▸ WORK INSTRUCTIONS: Retype the tail of the data exactly, starting at the line containing "scene.view_settings.use_white_balance |= len(values)" and stopping at the last line.

* * * * * * * * *

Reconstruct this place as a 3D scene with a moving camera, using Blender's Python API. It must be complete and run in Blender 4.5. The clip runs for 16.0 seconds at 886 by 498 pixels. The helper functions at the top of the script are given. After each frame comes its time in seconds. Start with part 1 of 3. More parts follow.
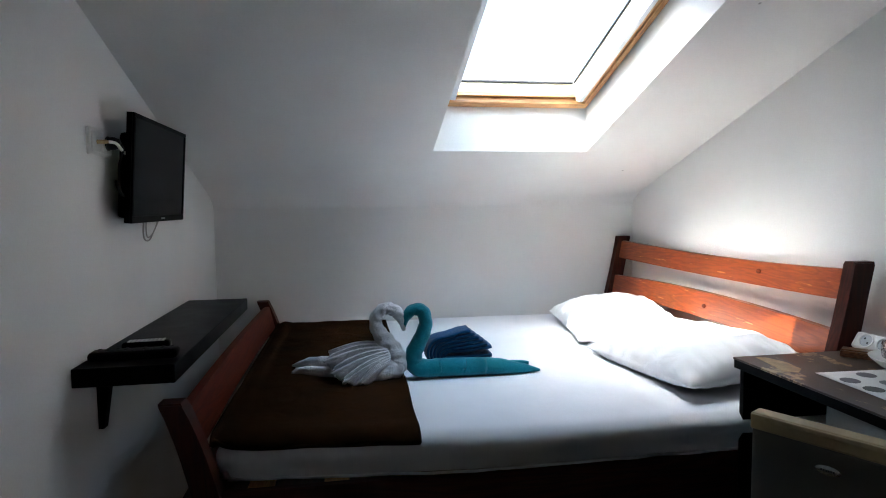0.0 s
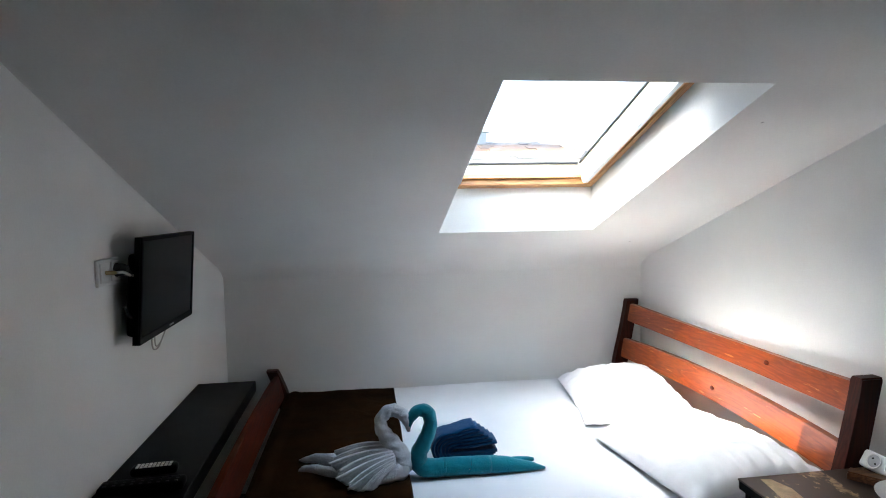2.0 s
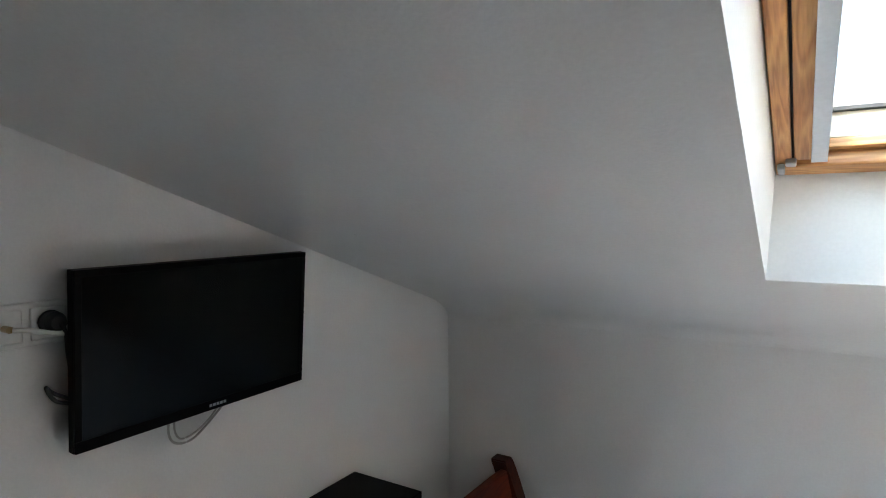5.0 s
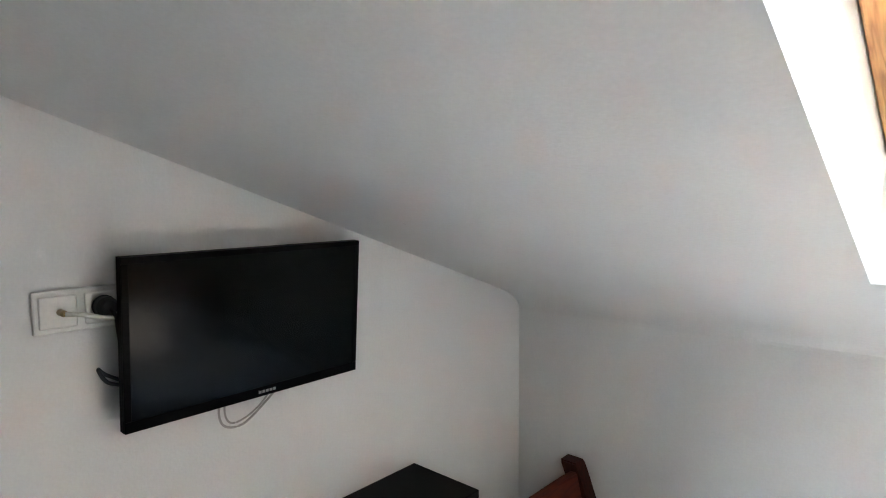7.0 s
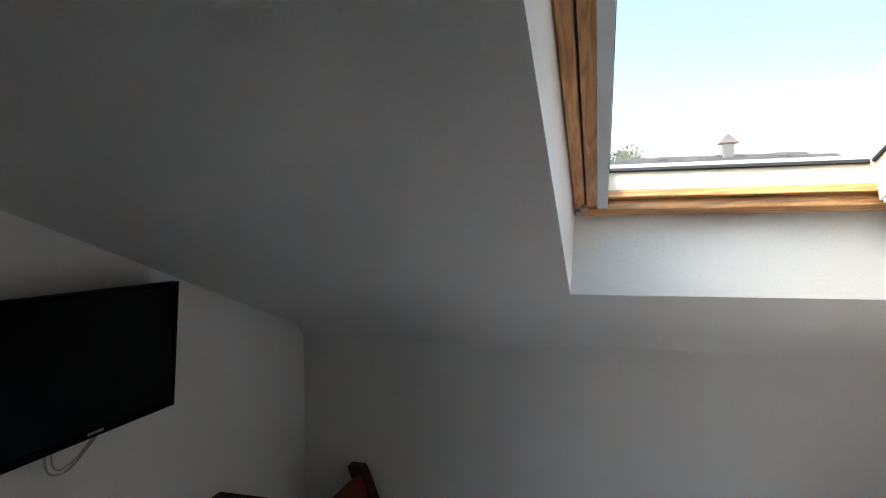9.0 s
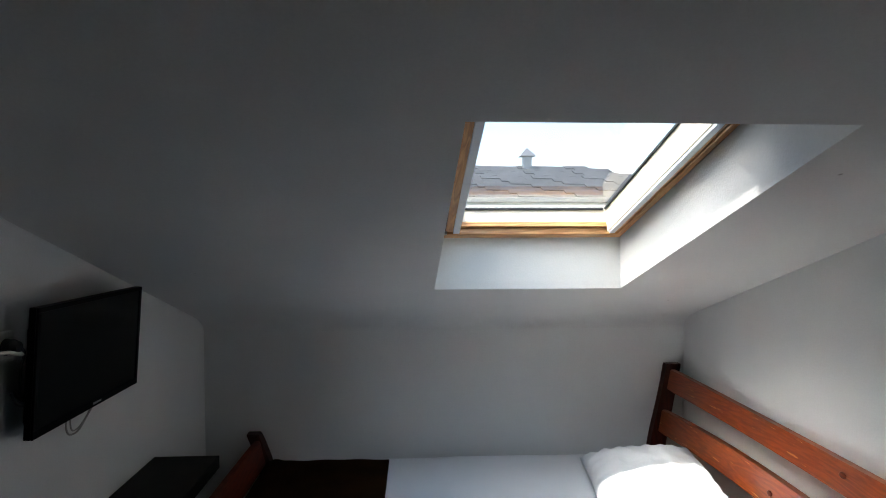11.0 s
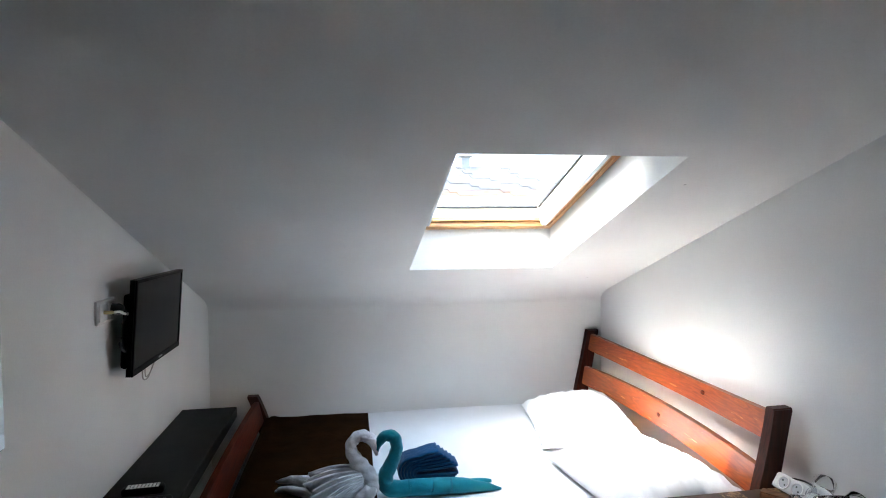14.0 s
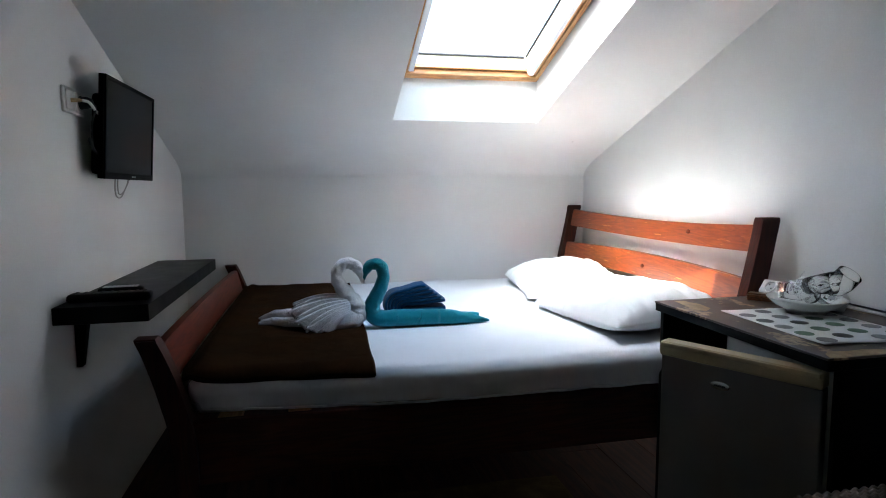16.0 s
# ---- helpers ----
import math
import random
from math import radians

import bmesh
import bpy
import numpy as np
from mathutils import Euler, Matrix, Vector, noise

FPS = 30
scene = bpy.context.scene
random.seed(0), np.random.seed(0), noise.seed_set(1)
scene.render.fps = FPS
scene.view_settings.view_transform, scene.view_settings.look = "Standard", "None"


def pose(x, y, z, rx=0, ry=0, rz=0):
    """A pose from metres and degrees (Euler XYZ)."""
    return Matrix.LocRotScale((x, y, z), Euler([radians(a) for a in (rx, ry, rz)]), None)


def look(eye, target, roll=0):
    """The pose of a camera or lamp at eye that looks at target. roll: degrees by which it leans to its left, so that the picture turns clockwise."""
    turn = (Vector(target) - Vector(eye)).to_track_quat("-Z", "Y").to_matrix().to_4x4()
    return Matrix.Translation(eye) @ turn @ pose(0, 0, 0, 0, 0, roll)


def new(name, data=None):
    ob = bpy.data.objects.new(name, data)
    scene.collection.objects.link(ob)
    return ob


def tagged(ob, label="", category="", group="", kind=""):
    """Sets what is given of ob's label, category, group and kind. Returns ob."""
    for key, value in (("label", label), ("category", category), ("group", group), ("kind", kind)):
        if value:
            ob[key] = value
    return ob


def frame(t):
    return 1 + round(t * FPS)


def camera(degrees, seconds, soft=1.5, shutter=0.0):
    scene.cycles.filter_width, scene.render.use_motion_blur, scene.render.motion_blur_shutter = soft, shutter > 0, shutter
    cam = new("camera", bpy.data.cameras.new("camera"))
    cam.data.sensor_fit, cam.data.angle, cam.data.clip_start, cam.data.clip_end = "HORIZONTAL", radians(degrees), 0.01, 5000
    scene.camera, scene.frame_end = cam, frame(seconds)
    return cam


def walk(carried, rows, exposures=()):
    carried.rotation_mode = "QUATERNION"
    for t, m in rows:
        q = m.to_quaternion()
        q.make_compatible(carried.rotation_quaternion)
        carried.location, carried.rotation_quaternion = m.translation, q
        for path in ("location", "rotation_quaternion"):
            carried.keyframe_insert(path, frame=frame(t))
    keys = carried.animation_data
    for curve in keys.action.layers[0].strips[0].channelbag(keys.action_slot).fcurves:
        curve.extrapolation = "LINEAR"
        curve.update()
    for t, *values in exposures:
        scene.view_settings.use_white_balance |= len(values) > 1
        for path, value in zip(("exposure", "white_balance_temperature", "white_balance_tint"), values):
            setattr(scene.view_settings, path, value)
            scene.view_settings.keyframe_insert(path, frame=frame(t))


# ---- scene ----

* * * * * * * * *

▸ THE RESULT:
        scene.view_settings.use_white_balance |= len(values) > 1
        for path, value in zip(("exposure", "white_balance_temperature", "white_balance_tint"), values):
            setattr(scene.view_settings, path, value)
            scene.view_settings.keyframe_insert(path, frame=frame(t))


# ---- scene ----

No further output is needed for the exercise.